Open-Set Domain Adaptation Under Background Distribution Shift: Challenges and A Provably Efficient Solution
Shravan Chaudhari, Yoav Wald, Suchi Saria
TL;DR
This work formalizes Open-Set Domain Adaptation under background distribution shift and introduces CoLOR, a scalable constrained-learning solution with finite-sample guarantees. It provides a theoretical and empirical comparison against domain-discriminator methods, showing CoLOR's superior novelty detection and overall OSDA robustness, especially when the novel class is rare. The approach leverages multiple novelty heads and a shared representation to jointly optimize known-class accuracy and novel-class recall, validated across image and text benchmarks with varying α. The results offer practical guidance for deploying robust OSDA systems in real-world, shift-prone environments and point to avenues for integrating stronger theoretical guarantees with large-scale foundation-model features.
Abstract
As we deploy machine learning systems in the real world, a core challenge is to maintain a model that is performant even as the data shifts. Such shifts can take many forms: new classes may emerge that were absent during training, a problem known as open-set recognition, and the distribution of known categories may change.
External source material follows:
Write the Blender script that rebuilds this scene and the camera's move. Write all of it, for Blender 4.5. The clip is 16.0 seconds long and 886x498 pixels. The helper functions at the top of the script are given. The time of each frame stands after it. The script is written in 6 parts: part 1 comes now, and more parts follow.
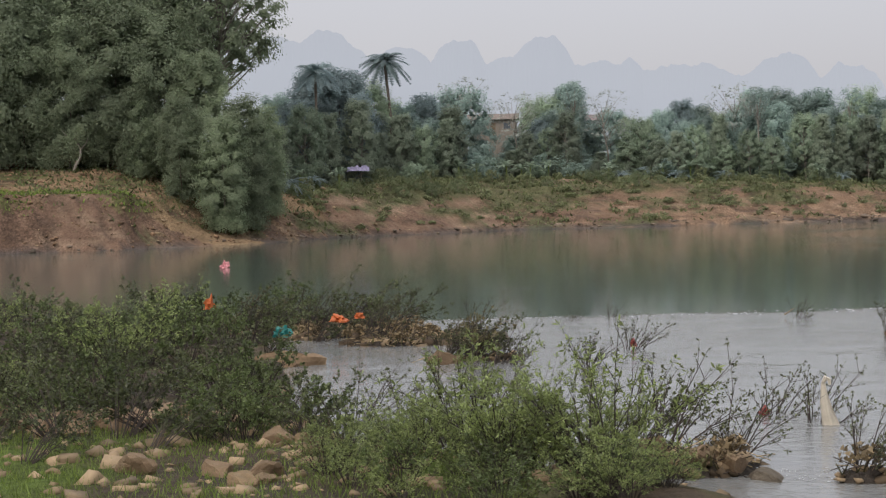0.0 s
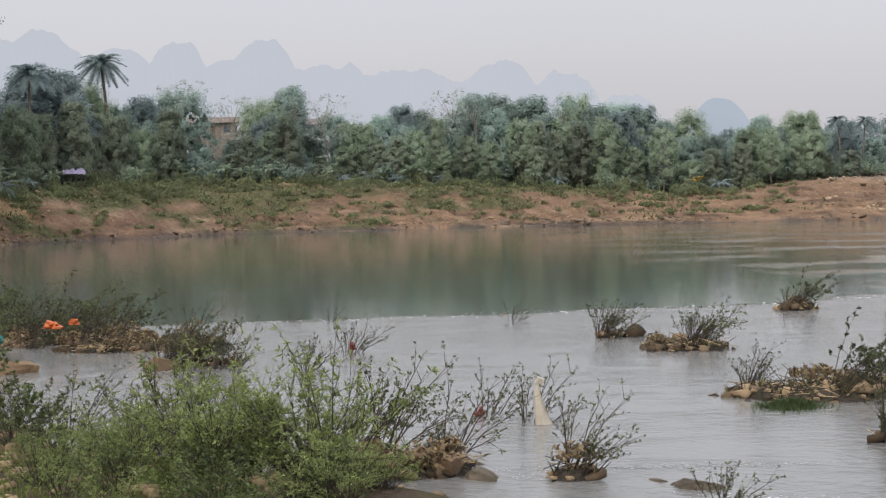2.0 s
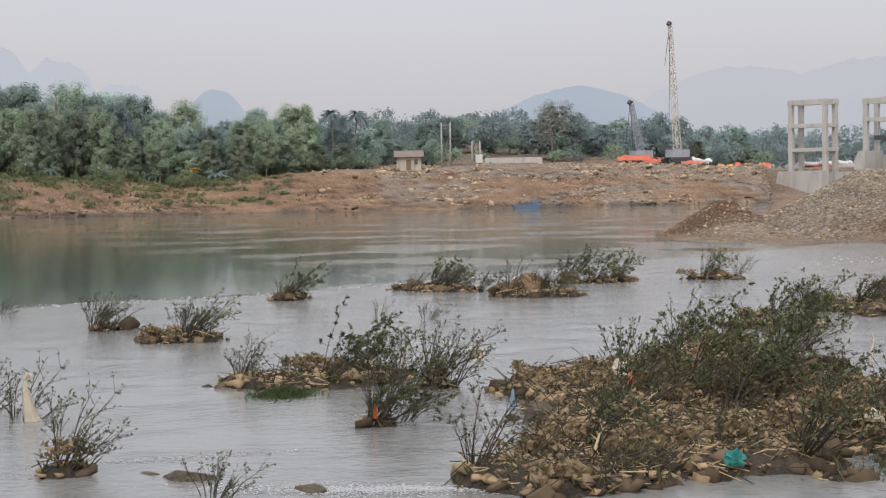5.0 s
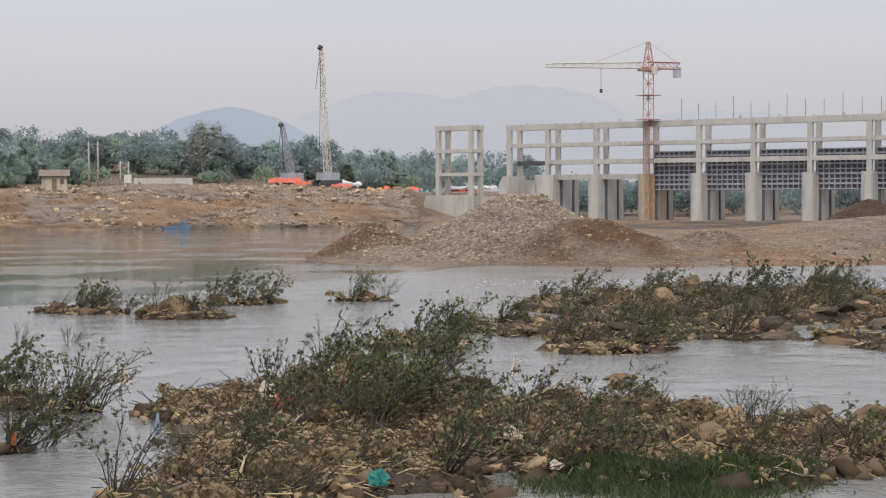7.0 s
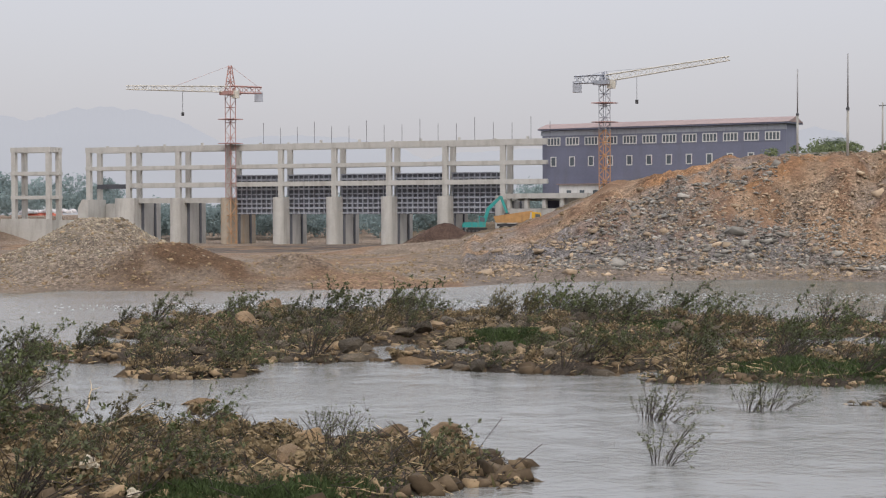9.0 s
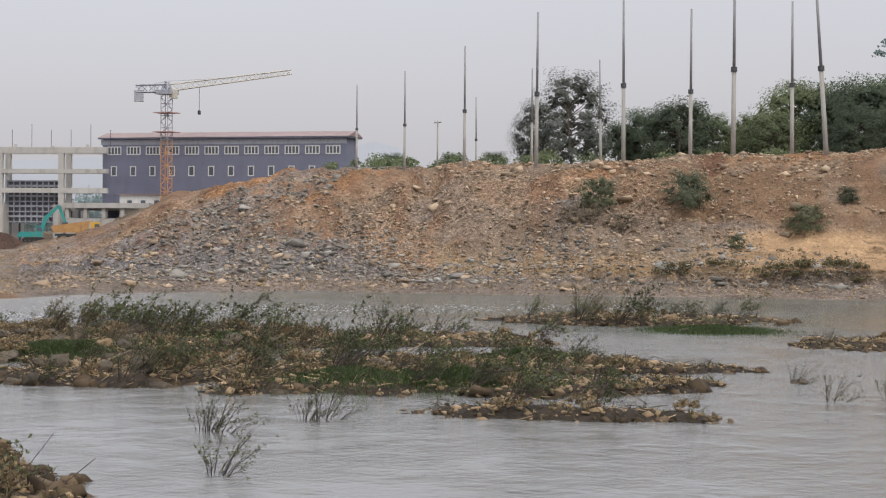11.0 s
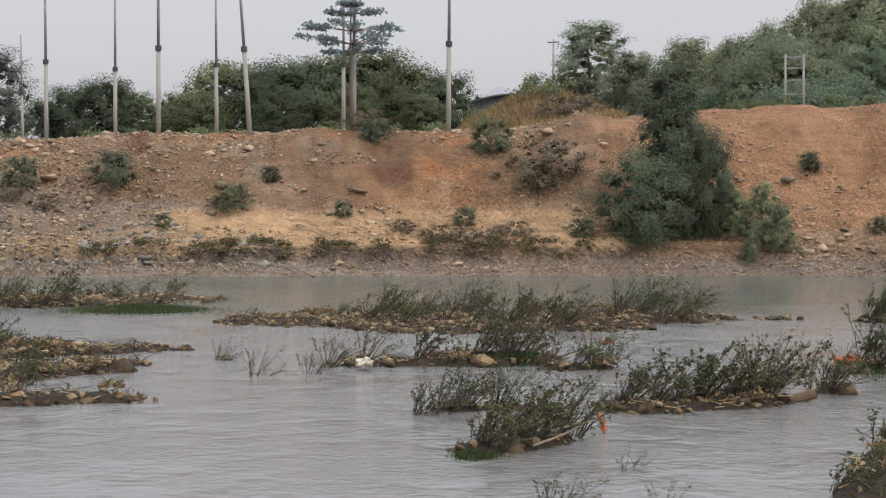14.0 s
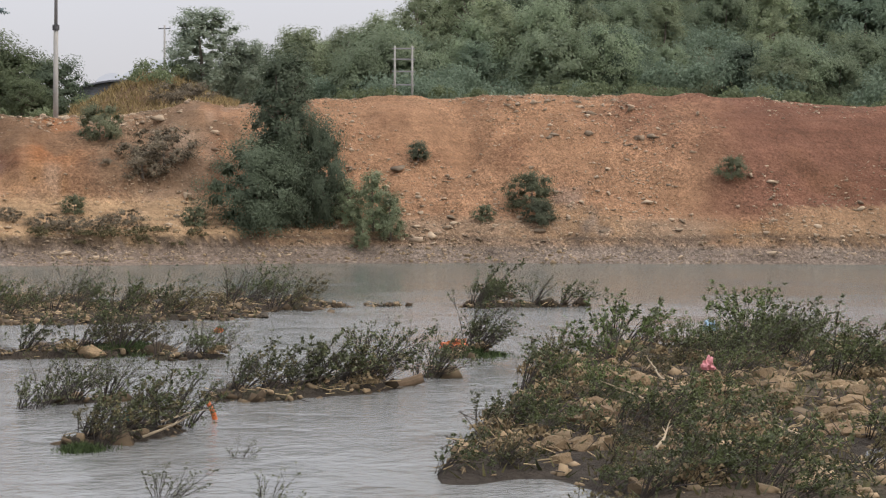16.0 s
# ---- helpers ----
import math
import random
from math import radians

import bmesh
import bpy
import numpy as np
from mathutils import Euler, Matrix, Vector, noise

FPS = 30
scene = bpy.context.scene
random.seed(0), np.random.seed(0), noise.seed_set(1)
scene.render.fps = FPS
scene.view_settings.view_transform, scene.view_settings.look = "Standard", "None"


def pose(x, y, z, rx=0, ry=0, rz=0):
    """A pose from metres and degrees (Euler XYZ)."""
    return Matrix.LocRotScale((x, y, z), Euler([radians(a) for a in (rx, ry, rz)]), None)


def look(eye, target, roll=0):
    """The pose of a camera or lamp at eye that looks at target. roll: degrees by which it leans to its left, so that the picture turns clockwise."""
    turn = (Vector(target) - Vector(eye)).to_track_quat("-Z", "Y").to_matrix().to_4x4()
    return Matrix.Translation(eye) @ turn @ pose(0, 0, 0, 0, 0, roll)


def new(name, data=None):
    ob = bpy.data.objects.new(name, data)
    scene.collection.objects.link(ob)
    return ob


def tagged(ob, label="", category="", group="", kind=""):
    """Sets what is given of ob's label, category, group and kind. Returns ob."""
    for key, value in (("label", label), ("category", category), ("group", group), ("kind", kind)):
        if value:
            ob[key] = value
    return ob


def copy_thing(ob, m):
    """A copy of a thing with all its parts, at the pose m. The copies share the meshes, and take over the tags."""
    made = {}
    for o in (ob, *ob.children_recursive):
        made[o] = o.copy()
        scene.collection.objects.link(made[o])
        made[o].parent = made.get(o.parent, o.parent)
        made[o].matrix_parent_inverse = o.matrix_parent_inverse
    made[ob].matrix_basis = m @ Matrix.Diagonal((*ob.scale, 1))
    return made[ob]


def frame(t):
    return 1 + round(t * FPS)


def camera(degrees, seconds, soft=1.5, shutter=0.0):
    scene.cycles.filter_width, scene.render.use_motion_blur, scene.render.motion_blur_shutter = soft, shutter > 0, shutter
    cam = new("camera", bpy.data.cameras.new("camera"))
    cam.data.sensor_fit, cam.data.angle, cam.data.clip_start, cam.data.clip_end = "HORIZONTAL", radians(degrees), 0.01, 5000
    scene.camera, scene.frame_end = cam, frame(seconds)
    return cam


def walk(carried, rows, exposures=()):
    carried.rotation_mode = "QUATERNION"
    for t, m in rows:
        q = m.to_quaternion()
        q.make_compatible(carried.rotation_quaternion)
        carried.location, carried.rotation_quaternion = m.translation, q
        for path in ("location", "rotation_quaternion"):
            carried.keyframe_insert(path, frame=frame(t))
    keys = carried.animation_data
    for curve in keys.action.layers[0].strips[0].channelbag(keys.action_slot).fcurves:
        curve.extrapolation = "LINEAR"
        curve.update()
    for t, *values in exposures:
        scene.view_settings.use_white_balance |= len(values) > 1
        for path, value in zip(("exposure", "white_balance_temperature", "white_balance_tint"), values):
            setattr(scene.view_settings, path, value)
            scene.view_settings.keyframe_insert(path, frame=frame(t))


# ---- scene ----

Guarantees on open-set recognition are mostly derived under the assumption that the distribution of known classes, which we call the background distribution, is fixed. In this paper we develop CoLOR, a method that is guaranteed to solve open-set recognition even in the challenging case where the background distribution shifts. We prove that the method works under benign assumptions that the novel class is separable from the non-novel classes, and provide theoretical guarantees that it outperforms a representative baseline in a simplified overparameterized setting. We develop techniques to make CoLOR scalable and robust, and perform comprehensive empirical evaluations on image and text data. The results show that CoLOR significantly outperforms existing open-set recognition methods under background shift. Moreover, we provide new insights into how factors such as the size of the novel class influences performance, an aspect that has not been extensively explored in prior work.